Robert Clive was the first British Governor of Bengal Presidency and he is credited with laying the foundation of British India Company rule in Bengal. He checked the French imperialist ambitions on the Coromandel coast of India.
Having founded the British Empire in India, Clive wanted to establish a strong administration. The salaries of civil servants were increased and acceptance of gifts from Indians was forbidden. He reorganized the army into three brigades each making a complete force in itself. He put down the mutiny of British Officers.
But some of his actions particularly the economic management of India have brought great criticism. Millions died from hunger due to the great Bengal famine of 1770. [Even the governor-general declared that] a third of the population of Bengal had starved to death, something made more astonishing by the fact that food shortages in this region had previously been all but unknown in history.
Clive was back in England by the time of the famine, enjoying his wealth at home. But he was called to account in parliament in London in the early 1770s.

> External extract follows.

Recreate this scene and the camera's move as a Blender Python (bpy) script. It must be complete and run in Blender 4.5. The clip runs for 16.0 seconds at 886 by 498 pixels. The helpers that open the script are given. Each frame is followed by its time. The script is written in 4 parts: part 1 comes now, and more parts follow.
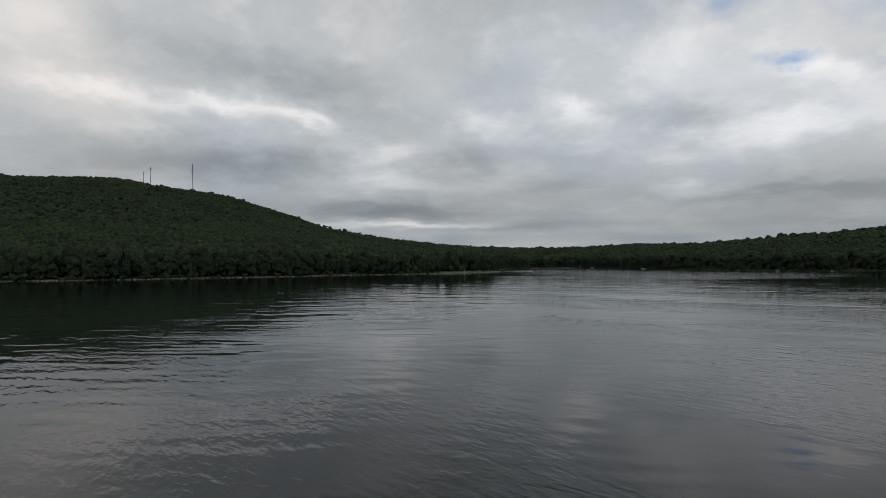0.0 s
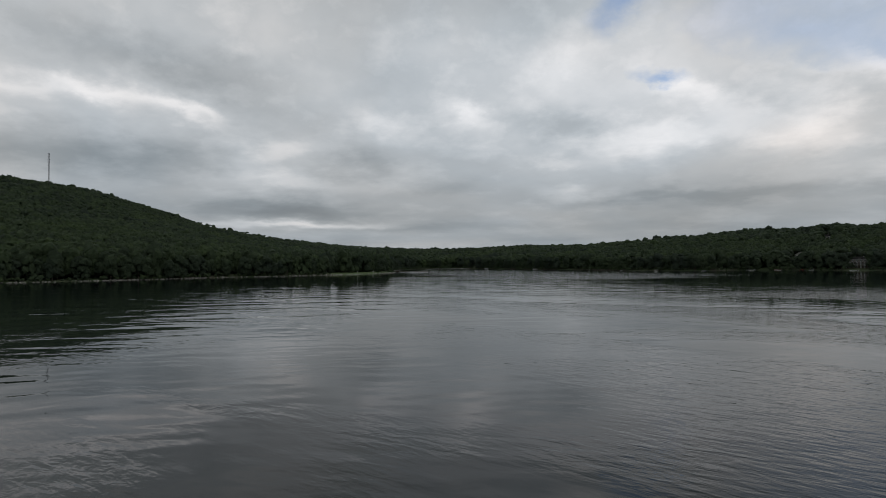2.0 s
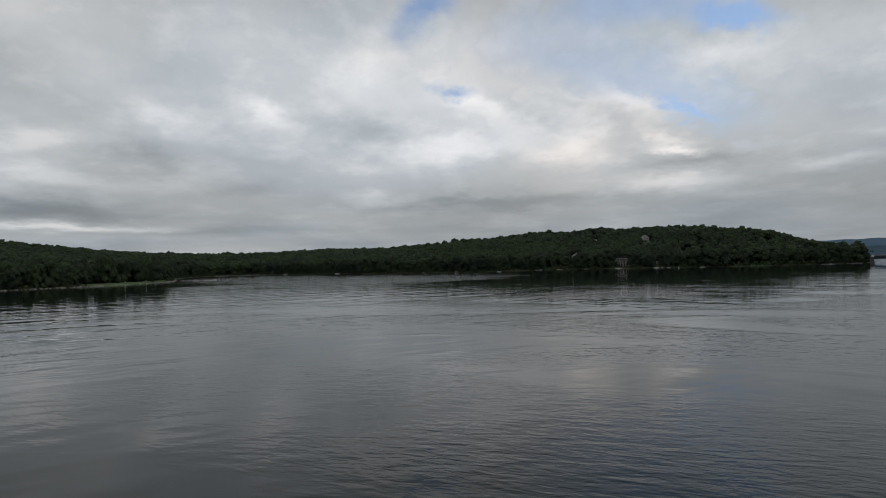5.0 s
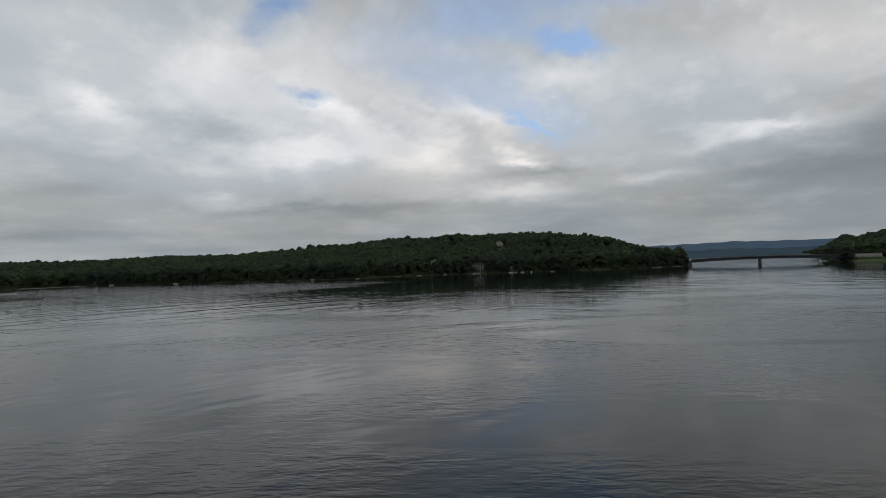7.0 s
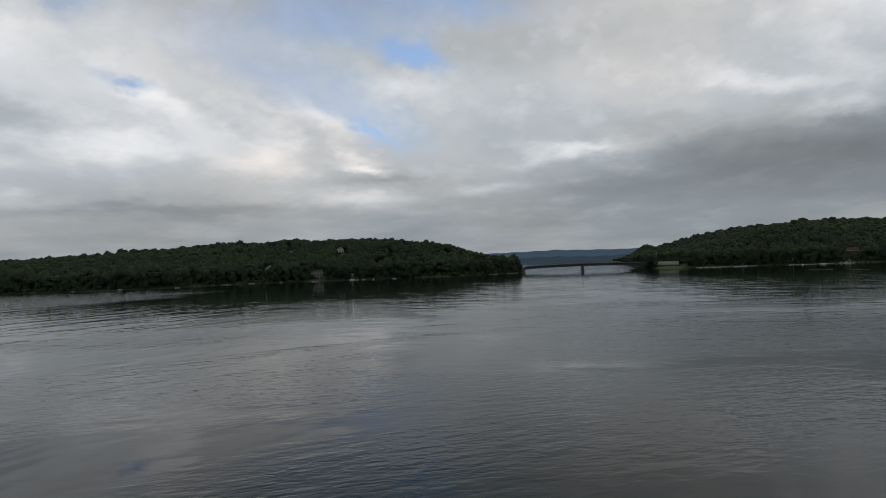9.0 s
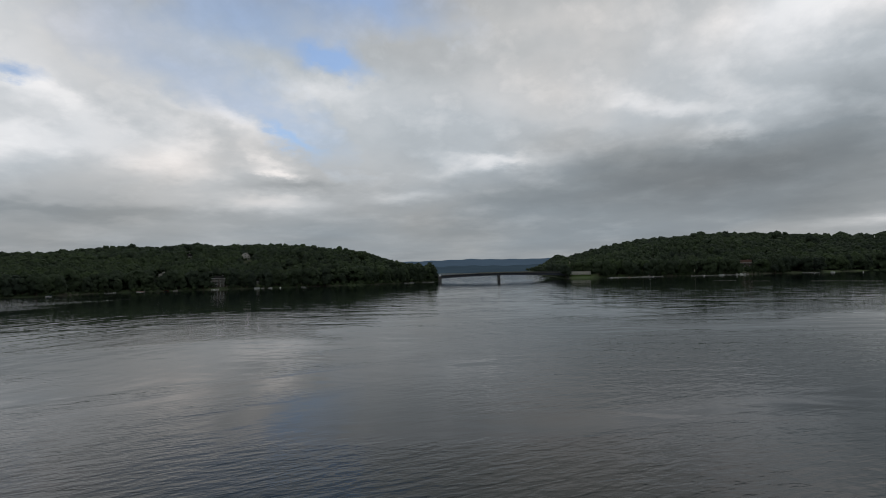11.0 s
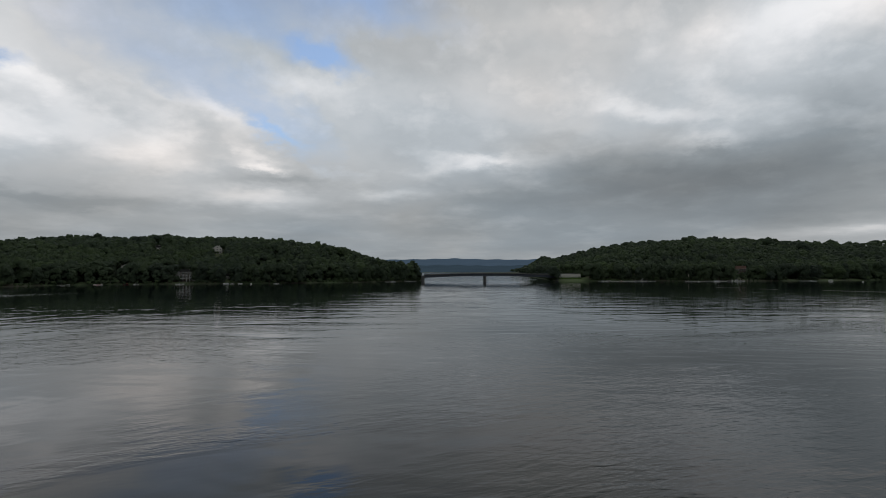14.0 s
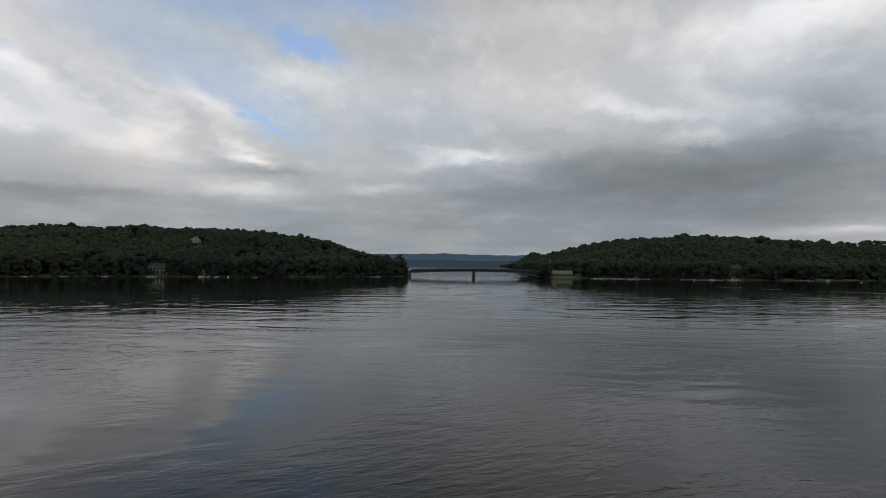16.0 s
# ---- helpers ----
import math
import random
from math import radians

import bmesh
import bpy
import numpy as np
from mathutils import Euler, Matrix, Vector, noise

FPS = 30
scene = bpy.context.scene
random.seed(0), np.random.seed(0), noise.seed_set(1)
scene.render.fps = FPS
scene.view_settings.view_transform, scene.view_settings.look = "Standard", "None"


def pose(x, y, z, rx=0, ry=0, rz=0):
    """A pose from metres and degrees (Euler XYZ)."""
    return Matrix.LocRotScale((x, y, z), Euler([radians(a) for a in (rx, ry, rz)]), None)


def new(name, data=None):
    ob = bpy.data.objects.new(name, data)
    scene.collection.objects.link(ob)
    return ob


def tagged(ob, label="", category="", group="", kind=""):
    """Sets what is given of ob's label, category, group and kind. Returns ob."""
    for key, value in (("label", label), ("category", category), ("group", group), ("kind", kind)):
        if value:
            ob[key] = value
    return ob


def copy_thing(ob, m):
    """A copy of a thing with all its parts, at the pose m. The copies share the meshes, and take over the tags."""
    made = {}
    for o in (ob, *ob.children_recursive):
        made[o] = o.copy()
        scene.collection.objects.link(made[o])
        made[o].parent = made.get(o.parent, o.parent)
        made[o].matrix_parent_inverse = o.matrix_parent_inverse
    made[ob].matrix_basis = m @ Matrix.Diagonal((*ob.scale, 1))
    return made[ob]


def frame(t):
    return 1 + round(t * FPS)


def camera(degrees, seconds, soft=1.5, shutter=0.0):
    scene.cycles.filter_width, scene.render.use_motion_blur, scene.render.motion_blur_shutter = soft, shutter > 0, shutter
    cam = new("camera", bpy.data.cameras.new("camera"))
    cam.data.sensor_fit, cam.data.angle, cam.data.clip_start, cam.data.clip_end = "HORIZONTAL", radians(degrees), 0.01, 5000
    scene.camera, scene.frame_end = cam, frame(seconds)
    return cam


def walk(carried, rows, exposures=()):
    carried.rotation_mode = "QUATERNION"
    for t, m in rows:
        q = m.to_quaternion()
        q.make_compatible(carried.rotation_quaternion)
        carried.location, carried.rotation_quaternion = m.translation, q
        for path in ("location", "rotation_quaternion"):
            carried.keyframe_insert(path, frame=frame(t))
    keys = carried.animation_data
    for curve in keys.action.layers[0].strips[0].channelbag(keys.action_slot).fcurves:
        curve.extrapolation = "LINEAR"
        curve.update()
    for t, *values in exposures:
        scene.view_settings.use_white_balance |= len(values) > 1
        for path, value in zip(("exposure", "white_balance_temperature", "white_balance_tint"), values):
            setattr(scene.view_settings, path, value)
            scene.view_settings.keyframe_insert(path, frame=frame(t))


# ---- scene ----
cam = camera(77.06, 16.0, soft=0.95)

# metres for one unit of the plan
UNIT = 1.4

# seconds, x, y, z (in plan units), yaw, pitch, lean
PATH = (
    (0, 5.22, 2.54, 7.34, -0.03, 1.29, -0.44),
    (0.5, 5.59, 5.49, 7.28, -1.53, 1.26, -0.33),
    (1, 5.97, 8.44, 7.23, -4.2, 1.23, -0.24),
    (1.5, 6.39, 11.39, 7.18, -7.46, 1.23, -0.24),
    (2, 6.87, 14.31, 7.15, -10.77, 1.31, -0.49),
    (2.5, 7.49, 17.2, 7.12, -13.94, 1.27, -0.6),
    (3, 8.27, 19.99, 7.1, -17.26, 1.34, -0.67),
    (3.5, 9.27, 22.68, 7.11, -20.16, 1.33, -0.83),
    (6, 15.5, 35.39, 7.2, -38.37, 1.44, -1.82),
    (6.5, 17.05, 37.74, 7.22, -41.79, 1.49, -1.92),
    (7, 18.91, 39.91, 7.25, -45.45, 1.57, -2.05),
    (7.5, 21.04, 41.91, 7.29, -49.24, 1.56, -2),
    (8, 23.43, 43.76, 7.32, -53.35, 1.6, -1.99),
    (8.5, 26.02, 45.45, 7.36, -57.53, 1.65, -2.01),
    (9, 28.76, 46.98, 7.39, -61.63, 1.68, -2.02),
    (9.5, 31.64, 48.34, 7.42, -65.67, 1.7, -2.07),
    (12, 46.73, 54.38, 7.55, -70.86, 2.32, -1.21),
    (12.5, 49.8, 55.52, 7.57, -71.13, 2.3, -0.84),
    (13, 52.93, 56.58, 7.59, -71.42, 2.33, -0.59),
    (13.5, 56.1, 57.57, 7.61, -71.7, 2.27, -0.27),
    (14, 59.3, 58.51, 7.63, -71.96, 2.13, -0.11),
    (14.5, 62.52, 59.4, 7.64, -72.27, 2.06, 0.22),
    (15, 65.76, 60.25, 7.65, -72.56, 1.93, 0.43),
    (15.5, 69.02, 61.08, 7.67, -72.79, 1.78, 0.55),
    (16, 72.28, 61.89, 7.68, -73.11, 1.62, 0.58),
)
walk(cam, [(t, pose(x * UNIT, y * UNIT, z * UNIT, 90 + p, -r, yaw)) for t, x, y, z, yaw, p, r in PATH])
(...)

When asked about the suffering of millions in India, Clive simply answered — like the chief executive of a distressed bank — that his priorities had been to protect the interests of shareholders, not those of the local population; his responsibility was to the East India Company — not to poor Indians and Bengalis whom he described as either ‘servile, mean, submissive and humble’ or ‘luxurious, effeminate, tyrannical, treacherous, venal, cruel’.
By certain of his actions and the statement he passed at the Parliament in London, Clive made sure that no room could be left to give for any confusion about his actions. He marred the glory and usefulness of whatever work he had done.
From a clerk in the East India Company to a soldier in the Company to the Governor of Bengal. This was the rise of Robert Clive. Yet at an age of 47 he committed suicide with huge fortune (around 500,000 Pound at that time) on his name. This was the fall of Great Clive.